Last week, Burns was preparing to introduce a new goat shoulder dish. No one knew what would go well, but at the tasting, they decided on Westmalle's Dubbel, as its full body and dark-fruit character played off the charred goat splendidly.

Both Pepper and Burns insist that beer pairing isn't too different from wine pairing. One method is matching the flavour intensity of the dish with the drink. Indian food is great with IPAs because the hops balance out the spice. Another option is to pick an ingredient in the meal that's in the beer as well. Roasted duck and salted plum purée goes particularly well with LoverBeer's Italian plum sour aged in oak, Pepper suggests.

A too-obvious choice can be a cliché. "People love chocolate and stout, and I'm never going to do that because it's so aseasonal," Burns grumbles. "You don't need the sweetest stout ever in your mouth with dessert. But if we ever do oysters for dessert, maybe we'll have a stout pairing."

"When that day comes," Pepper says, smiling broadly, "I'm totally in."

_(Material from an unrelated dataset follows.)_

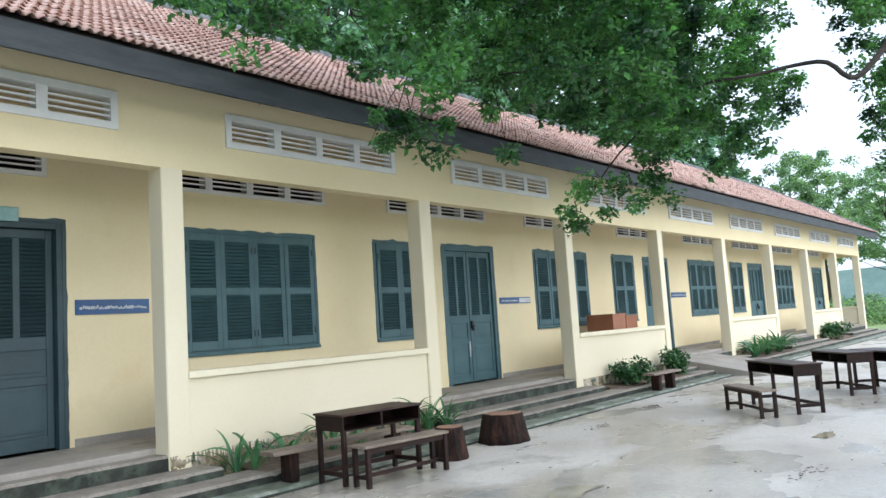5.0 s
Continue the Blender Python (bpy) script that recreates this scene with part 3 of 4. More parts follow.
# ---- shuttered windows and doors ----
def ragged_band(x0, x1, z0, z1, b, seed, sides="lrtb"):
    """A painted casing round an opening, its outer edge uneven."""
    r, s = random.Random(seed), Shape()

    def strip(p, q, inward):
        n = max(3, int((Vector(q) - Vector(p)).length / 0.13))
        rough = 1.0 if inward == (0, -1) else 0.35
        k = len(s.v)
        for i in range(n + 1):
            u = i / n
            cx, cz = p[0] + (q[0] - p[0]) * u, p[1] + (q[1] - p[1]) * u
            j = b + rough * (r.uniform(-0.012, 0.016) if r.random() < 0.75 else r.uniform(-0.02, 0.035)) if 0 < i < n else b
            for y in (-0.012, 0.02):
                s.v.append((cx, y, cz))
                s.v.append((cx - inward[0] * j, y, cz - inward[1] * j))
        for i in range(n):
            a = k + i * 4
            s.f += [(a, a + 4, a + 5, a + 1), (a + 1, a + 5, a + 7, a + 3), (a + 2, a, a + 4, a + 6)]

    if "t" in sides:
        strip((x0 - b, z1), (x1 + b, z1), (0, -1))
    if "b" in sides:
        strip((x0 - b, z0), (x1 + b, z0), (0, 1))
    if "l" in sides:
        strip((x0, z0), (x0, z1), (1, 0))
    if "r" in sides:
        strip((x1, z0), (x1, z1), (-1, 0))
    return s


def slat_mesh(w, paint, tilt):
    return Shape().box(0, w, -0.025, 0.025, -0.004, 0.004, Matrix.Rotation(radians(tilt), 4, "X")).mesh("slat", paint)


SLATS = {}


def louvres(parent, x0, x1, z0, z1, step=0.05, y=0.0, paint=M_BLUE, tilt=-42):
    key = round(x1 - x0, 3), paint.name, tilt
    if key not in SLATS:
        SLATS[key] = slat_mesh(x1 - x0, paint, tilt)
    n = int((z1 - z0) / step)
    for i in range(n):
        part("slat", SLATS[key], None, parent, at=(x0, y, z0 + (i + 0.5) * (z1 - z0) / n))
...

Food and beer pairings to try at home

Roast pork shoulder with Fruit Helmet from Bellwoods Brewery in Toronto. The team at Luksus considers Bellwoods to be the best brewery in Canada.

Squash soup with Orval Trappist Ale from Belgium: "It's super-dry, so it goes well with the earthy tones in squash," according to Pepper.

Cured fish with Westbrook Brewing's Gose, a German-style sour beer. "It has coriander and salt in it, so it's great with any lighter seafood that incorporates coriander pods, like cured fluke with a cucumber vinaigrette," says Burns.

Vanilla ice cream with Aphrodite from Dieu du Ciel in Montreal. "Their dark beers are fantastic," Pepper notes. "Péché Mortel is also amazing, as is the Rosée d'Hibiscus."